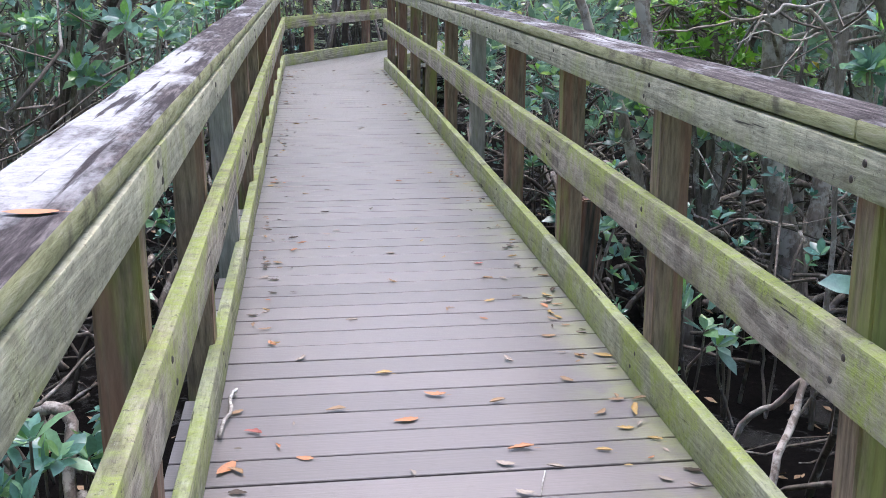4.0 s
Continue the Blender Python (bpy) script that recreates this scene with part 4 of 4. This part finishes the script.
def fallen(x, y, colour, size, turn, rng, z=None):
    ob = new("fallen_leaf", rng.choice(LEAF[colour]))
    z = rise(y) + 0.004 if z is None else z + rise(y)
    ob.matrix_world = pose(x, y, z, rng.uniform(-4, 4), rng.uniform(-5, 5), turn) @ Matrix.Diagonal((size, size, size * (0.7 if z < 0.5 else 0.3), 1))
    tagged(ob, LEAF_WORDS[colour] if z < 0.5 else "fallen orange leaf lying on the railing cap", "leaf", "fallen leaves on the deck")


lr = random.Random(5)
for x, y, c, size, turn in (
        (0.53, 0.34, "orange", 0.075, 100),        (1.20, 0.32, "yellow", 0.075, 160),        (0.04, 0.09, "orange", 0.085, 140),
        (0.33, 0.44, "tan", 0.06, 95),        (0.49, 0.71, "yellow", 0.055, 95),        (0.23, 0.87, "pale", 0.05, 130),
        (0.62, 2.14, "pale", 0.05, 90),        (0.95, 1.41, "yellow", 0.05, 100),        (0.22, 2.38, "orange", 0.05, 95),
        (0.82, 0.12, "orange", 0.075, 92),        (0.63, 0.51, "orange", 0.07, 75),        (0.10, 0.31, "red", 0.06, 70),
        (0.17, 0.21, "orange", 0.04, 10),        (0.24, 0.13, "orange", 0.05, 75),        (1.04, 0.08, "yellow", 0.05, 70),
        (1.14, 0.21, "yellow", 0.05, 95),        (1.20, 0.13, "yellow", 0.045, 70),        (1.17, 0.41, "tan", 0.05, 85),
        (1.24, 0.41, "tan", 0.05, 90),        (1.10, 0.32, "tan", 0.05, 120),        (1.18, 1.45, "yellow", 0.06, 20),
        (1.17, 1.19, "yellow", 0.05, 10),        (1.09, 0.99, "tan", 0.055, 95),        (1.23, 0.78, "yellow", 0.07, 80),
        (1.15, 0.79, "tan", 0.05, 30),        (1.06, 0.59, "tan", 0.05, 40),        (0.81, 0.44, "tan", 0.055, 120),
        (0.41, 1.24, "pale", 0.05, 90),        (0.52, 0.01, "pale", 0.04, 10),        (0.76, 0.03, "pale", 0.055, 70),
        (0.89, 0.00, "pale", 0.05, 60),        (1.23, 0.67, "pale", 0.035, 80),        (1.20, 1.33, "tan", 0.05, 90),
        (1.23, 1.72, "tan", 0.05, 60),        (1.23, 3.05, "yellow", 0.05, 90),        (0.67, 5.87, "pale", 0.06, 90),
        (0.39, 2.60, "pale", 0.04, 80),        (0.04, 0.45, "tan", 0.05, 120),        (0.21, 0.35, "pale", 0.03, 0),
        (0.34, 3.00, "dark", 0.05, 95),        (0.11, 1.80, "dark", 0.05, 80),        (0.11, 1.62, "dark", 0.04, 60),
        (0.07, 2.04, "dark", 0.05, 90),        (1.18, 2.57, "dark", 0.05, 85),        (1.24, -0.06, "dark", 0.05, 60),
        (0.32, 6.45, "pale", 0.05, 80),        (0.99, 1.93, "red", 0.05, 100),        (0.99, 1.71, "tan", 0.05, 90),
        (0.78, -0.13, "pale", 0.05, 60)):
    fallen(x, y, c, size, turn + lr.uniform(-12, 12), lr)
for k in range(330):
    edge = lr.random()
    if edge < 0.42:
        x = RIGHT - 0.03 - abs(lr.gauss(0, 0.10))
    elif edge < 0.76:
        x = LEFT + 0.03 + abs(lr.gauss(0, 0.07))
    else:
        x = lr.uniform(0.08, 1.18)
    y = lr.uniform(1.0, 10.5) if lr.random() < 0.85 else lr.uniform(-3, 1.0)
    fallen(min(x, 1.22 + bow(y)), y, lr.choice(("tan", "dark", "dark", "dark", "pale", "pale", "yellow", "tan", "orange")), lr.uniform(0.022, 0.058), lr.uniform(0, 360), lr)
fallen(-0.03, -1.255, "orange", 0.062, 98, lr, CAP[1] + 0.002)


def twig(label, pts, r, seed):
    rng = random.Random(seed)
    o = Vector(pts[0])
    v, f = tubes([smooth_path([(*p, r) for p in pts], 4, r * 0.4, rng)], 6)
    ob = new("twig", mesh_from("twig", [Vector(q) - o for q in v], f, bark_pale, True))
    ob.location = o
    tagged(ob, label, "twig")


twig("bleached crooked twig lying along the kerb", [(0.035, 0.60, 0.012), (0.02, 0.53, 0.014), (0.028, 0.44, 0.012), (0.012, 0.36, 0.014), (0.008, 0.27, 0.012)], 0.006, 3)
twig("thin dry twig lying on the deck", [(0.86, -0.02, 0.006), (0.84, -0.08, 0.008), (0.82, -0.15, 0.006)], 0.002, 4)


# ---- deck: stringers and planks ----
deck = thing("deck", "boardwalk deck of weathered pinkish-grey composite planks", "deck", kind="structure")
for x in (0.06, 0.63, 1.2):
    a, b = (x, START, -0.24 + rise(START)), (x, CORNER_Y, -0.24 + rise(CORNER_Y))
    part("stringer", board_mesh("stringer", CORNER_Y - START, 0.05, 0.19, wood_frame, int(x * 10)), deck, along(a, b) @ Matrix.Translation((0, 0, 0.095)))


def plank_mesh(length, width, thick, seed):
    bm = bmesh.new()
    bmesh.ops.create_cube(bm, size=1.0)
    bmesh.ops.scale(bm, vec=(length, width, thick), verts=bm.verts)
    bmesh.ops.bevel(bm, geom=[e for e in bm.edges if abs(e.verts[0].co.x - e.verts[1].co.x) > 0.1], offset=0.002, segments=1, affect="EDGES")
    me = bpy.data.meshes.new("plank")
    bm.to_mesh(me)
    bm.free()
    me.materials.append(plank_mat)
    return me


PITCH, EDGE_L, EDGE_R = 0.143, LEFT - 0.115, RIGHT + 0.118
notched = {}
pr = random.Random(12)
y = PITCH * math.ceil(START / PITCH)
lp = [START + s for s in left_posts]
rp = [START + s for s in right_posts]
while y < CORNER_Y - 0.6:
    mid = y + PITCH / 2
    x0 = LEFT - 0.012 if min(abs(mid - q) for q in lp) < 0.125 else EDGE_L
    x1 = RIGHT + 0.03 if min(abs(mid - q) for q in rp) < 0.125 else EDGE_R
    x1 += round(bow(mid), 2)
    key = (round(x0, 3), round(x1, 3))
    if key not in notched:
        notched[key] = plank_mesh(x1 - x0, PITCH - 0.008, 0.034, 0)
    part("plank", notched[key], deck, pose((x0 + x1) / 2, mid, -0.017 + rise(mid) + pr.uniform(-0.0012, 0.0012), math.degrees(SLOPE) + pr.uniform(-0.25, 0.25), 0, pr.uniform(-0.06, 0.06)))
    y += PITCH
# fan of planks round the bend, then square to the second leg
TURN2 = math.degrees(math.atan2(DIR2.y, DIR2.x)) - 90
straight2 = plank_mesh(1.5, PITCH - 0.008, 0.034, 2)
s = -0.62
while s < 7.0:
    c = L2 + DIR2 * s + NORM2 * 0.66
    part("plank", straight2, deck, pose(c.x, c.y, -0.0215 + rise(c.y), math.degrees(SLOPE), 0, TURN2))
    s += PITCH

----------

## Given problem
Quote, exactly and only, the lines from the first line of the data above through the line containing "tagged(ob, LEAF_WORDS[colour] if". The pictures do not belong in it.

## Answer to the task
4.0 s
Continue the Blender Python (bpy) script that recreates this scene with part 4 of 4. This part finishes the script.
def fallen(x, y, colour, size, turn, rng, z=None):
    ob = new("fallen_leaf", rng.choice(LEAF[colour]))
    z = rise(y) + 0.004 if z is None else z + rise(y)
    ob.matrix_world = pose(x, y, z, rng.uniform(-4, 4), rng.uniform(-5, 5), turn) @ Matrix.Diagonal((size, size, size * (0.7 if z < 0.5 else 0.3), 1))
    tagged(ob, LEAF_WORDS[colour] if z < 0.5 else "fallen orange leaf lying on the railing cap", "leaf", "fallen leaves on the deck")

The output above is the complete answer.